• AIM OF THE TASK: Omit every picture and return the rest of the data unaltered.

• DATA EXTRACT:
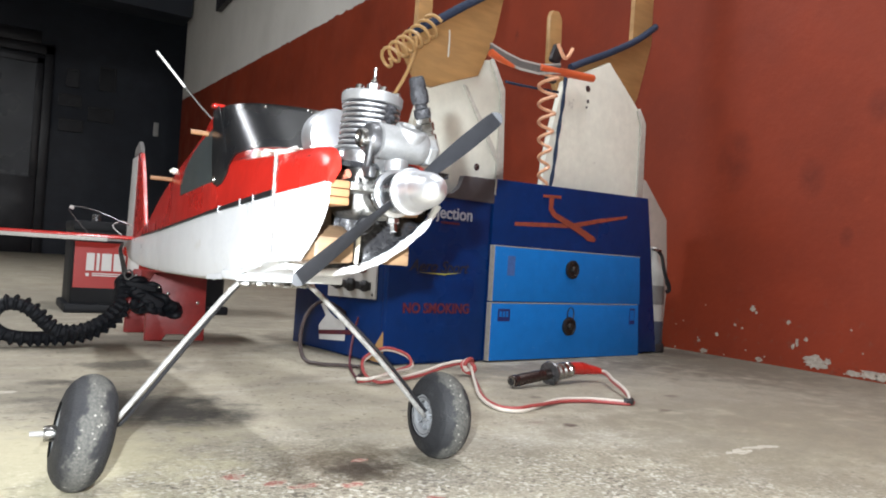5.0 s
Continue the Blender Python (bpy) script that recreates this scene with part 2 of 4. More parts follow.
RED_LETTER = surface("faded_red_letter_film", (0.095, 0.011, 0.020), 0.5, vary=0.25, grain=260, second=(0.012, 0.016, 0.06), patches=0.03, patch_scale=240)
PALE_LETTER = surface("pale_letter_film", (0.40, 0.43, 0.50), 0.5, vary=0.2, grain=200)
BLACK_LETTER = surface("black_letter_film", (0.012, 0.012, 0.016), 0.5)
OLIVE_LETTER = surface("olive_underline_film", (0.35, 0.33, 0.06), 0.5)
STICKER = surface("navy_sticker", (0.012, 0.020, 0.13), 0.4, vary=0.2, grain=300)
PANEL_WHITE = surface("white_switch_panel", (0.58, 0.57, 0.55), 0.45, vary=0.08)
BOARD_WHITE = surface("scuffed_white_board", (0.77, 0.765, 0.665), 0.6, vary=0.08, grain=60, blotch=9, bump=0.0004, bump_scale=120, second=(0.42, 0.40, 0.36), patches=-0.07, patch_scale=18)
BOARD_EDGE = surface("white_board_edge", (0.56, 0.54, 0.48), 0.65, vary=0.15, grain=120)
PLY = surface("bare_tan_plywood", (0.40, 0.225, 0.085), 0.55, vary=0.16, grain=20, blotch=8, stretch=(1, 1, 5), bump=0.0002, bump_scale=60)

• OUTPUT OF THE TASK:
5.0 s
Continue the Blender Python (bpy) script that recreates this scene with part 2 of 4. More parts follow.
RED_LETTER = surface("faded_red_letter_film", (0.095, 0.011, 0.020), 0.5, vary=0.25, grain=260, second=(0.012, 0.016, 0.06), patches=0.03, patch_scale=240)
PALE_LETTER = surface("pale_letter_film", (0.40, 0.43, 0.50), 0.5, vary=0.2, grain=200)
BLACK_LETTER = surface("black_letter_film", (0.012, 0.012, 0.016), 0.5)
OLIVE_LETTER = surface("olive_underline_film", (0.35, 0.33, 0.06), 0.5)
STICKER = surface("navy_sticker", (0.012, 0.020, 0.13), 0.4, vary=0.2, grain=300)
PANEL_WHITE = surface("white_switch_panel", (0.58, 0.57, 0.55), 0.45, vary=0.08)
BOARD_WHITE = surface("scuffed_white_board", (0.77, 0.765, 0.665), 0.6, vary=0.08, grain=60, blotch=9, bump=0.0004, bump_scale=120, second=(0.42, 0.40, 0.36), patches=-0.07, patch_scale=18)
BOARD_EDGE = surface("white_board_edge", (0.56, 0.54, 0.48), 0.65, vary=0.15, grain=120)
PLY = surface("bare_tan_plywood", (0.40, 0.225, 0.085), 0.55, vary=0.16, grain=20, blotch=8, stretch=(1, 1, 5), bump=0.0002, bump_scale=60)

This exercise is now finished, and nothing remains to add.